One of the big questions is, “What’s the difference between science fiction and fantasy?”

Whatever it is, it isn’t a hard line. What seems scientifically plausible one decade is right out the window the next, like “poison Mars” with a supposed acidic atmosphere is exploded, which was kind of backlash to the “canals of Mars” earlier vision, which had been approved by Percival Lowell, the great astronomer of his day. So things that were once considered extremely rigorous science fiction look science fantasy a generation later.

It has been said that all speculative fiction bases its plot on a speculation, a “what if,” that changes the world from what we know. The difference is that fantasy is now considered to rely on irrational speculation, things that most people consider to be “not so” but they will accept for the time of the story. Science fiction chooses speculation that is in line with what is believed real or at least theoretically possible or plausible.

As we recently heard it said, science fiction piles up belief in what is presented being possible, while fantasy must convince you to suspend disbelief of what you know is not possible.

In between lies science fantasy. This is where you know your science is iffy, but you don’t want fantasy. It’ll pass with most readers, if not the ones in the basement of the physics building.

But if the speculation is not integral to the plot, what you have is Abbess, Call Home: pasting in some specfi elements to make a mainstream story sell to the specfi markets. At Other Worlds,  the workshoppers will call you out for this.

Just to answer a common question on various forums out there …

  • Fantasy does not have to have dragons or elves or take place in a medievalesque world.
  • Science Fiction does not have to have spaceships/starships or robots.

Read the genres to see how much wider our worlds are. Also, some of those genres can be used for either science fiction or fantasy: they aren’t so much writing genres as setting genres. Sure, it makes a difference to the story if you time travel by magic or positron collider, but both stories have the same problems of making time travel both interesting and complicating.

Around here, it’s good to figure out if what you’re planning to write and submit really belongs at Other Worlds Writers’ Workshop.

We are not really equipped to critique:

  • Horror, or supernatural suspense. Yes, this slides close to dark fantasy, but you know whether the purpose is mainly to scare the snot out of the reader or just to lead them along dark paths of the imagination.
  • Erotica. Even with fantasy or futuristic setting or characters, the structure and emphasis is different. We’ve tried this, and it doesn’t work. Just like a bunch of mainstream novelists get it all wrong for specfi, we get it all wrong for erotica. You really will be much better off finding an erotica workshop on the Links page.
  • Scripts, for movies, games, videos, or anything like that. Script-writing is a very different skill, especially for games or other split fiction, like Choose Your Own Adventure books or otome games.
  • Straight Alternate History. If your story includes fantasy or SF elements like magic or time-travel as primary rather than peripheral elements, then we can help you.
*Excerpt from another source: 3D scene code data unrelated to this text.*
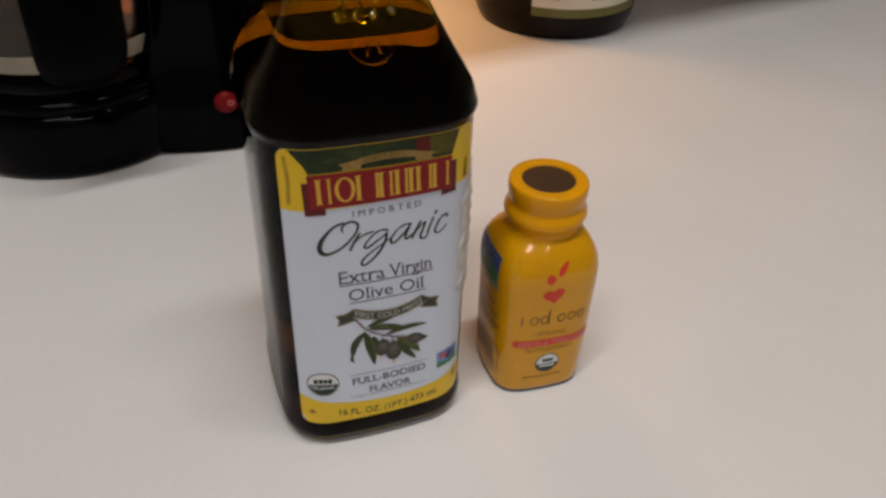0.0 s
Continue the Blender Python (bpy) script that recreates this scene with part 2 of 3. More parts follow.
def serifs(bm, levels, reach=0.065, thick=0.042, widest=0.17):
    """Foot and head strokes on the upright stems of flat lettering."""
    rim = [e for e in bm.edges if e.is_boundary]

    def cuts(y):
        xs = sorted(a.co.x + (y - a.co.y) / (b.co.y - a.co.y) * (b.co.x - a.co.x) for a, b in (e.verts for e in rim) if (a.co.y > y) != (b.co.y > y))
        return list(zip(xs[::2], xs[1::2]))

    slabs = []
    for y, up in levels:
        beyond = cuts(y + 0.02 * up)
        for x0, x1 in cuts(y - 0.03 * up):
            if x1 - x0 < widest and not any(b0 < x1 and b1 > x0 for b0, b1 in beyond):
                slabs.append(rect(x0 - reach, y - (thick if up > 0 else 0.0), x1 + reach, y + (0.0 if up > 0 else thick)))
    for slab in slabs:
        bm.faces.new([bm.verts.new((x, y, 0)) for x, y in slab])


def words_bm(body, u0, u1, base, cap, shear=0.0, fat=0.0, bend=None, serif=()):
    """Lettering in u, v: it runs from u0 to u1 on the line base with capitals of height cap."""
    cu = bpy.data.curves.new("lettering", "FONT")
    cu.body, cu.size, cu.shear, cu.offset, cu.resolution_u = body, 1.0, shear, fat, 4
    ob = bpy.data.objects.new("lettering", cu)
    scene.collection.objects.link(ob)
    dg = bpy.context.evaluated_depsgraph_get()
    me = bpy.data.meshes.new_from_object(ob.evaluated_get(dg))
    bm = bmesh.new()
    bm.from_mesh(me)
    bpy.data.objects.remove(ob)
    bpy.data.curves.remove(cu)
    bpy.data.meshes.remove(me)
    if serif:
        serifs(bm, serif)
    xs = [v.co.x for v in bm.verts]
    lo, hi = min(xs), max(xs)
    for v in bm.verts:
        u = u0 + (v.co.x - lo) / (hi - lo) * (u1 - u0)
        w = base + v.co.y * cap / 0.70
        if bend:
            w += bend(u)
        v.co = (u, w, 0)
    bmesh.ops.triangulate(bm, faces=bm.faces[:])
    return bm


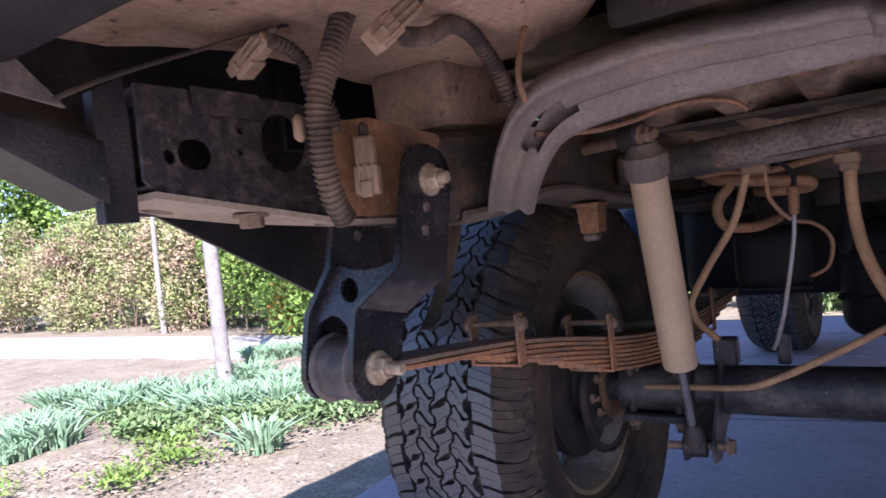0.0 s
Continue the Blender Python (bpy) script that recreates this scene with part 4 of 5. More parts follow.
part("clamp", Geo().lathe([(-0.009, 0.0345), (-0.007, 0.0385), (-0.003, 0.0402), (0.008, 0.0405), (0.012, 0.0392), (0.014, 0.0365)], j0, ax, 36), RUST_EAR, ex, "rusty sleeve joint")
g = Geo().box((0.494, -0.368, 0.648), (0.026, 0.016, 0.03), (0, 25, -10), 0.006, 2).tube([(0.485, -0.362, 0.655), (0.54, -0.372, 0.665)], 0.006, 10).lathe([(0, 0.010), (0.010, 0.010), (0.013, 0.007)], (0.526, -0.370, 0.662), (1, -0.2, 0.15), 12)
part("clamp_bolt", g, HOSE, ex, "dusty tan clamp bolt")
g = Geo().tube([(0.555, -0.30, 0.775), (0.548, -0.292, 0.735), (0.538, -0.283, 0.708), (0.52, -0.276, 0.69), (0.48, -0.262, 0.681), (0.455, -0.255, 0.675), (0.437, -0.262, 0.668), (0.43, -0.28, 0.664)], 0.0085, 12, 5)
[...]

However, if the only change from our world is in history then you are writing an historical novel for a different universe. Publishers who refuse to touch SF but handle historical novels will sometimes take these sort of “straight alternate history” novels, also called “allohistorical novels” or “counter-factuals.” So you need a workshop that will help a bent historical novel or short story. Frankly, it’s just like running regular historical fiction past people who don’t know the period well. Try IWW on our link page.
  • Paranormal Romances, including ghost romances, angel romances, vampire romances, and so on. These do not use the language strategies of speculative fiction. Rather, they are contemporary or historical romances with secondary fantastical elements introduced. Yes, the magic may be pivotal, but a banana peel can be pivotal without being a primary element. Some of these are horror-romances, like werewolf stories. Do check the genres above to see if your story is a science fiction romance, a fantasy romance, or a time-travel romance, or even a dark fantasy. Experience has proven that a romance story written in the spec fi language strategy totally baffles regular romance readers (the audience for paranormal romances), who do not know how to follow it. For your best help before we foul you up, we recommend you try the Romance workshop at IWW on our link page (NOT the IWW Novels workshop — they often openly despise romances), or if you feel you are one step from publication, the special chapter of the Romance Writers of America.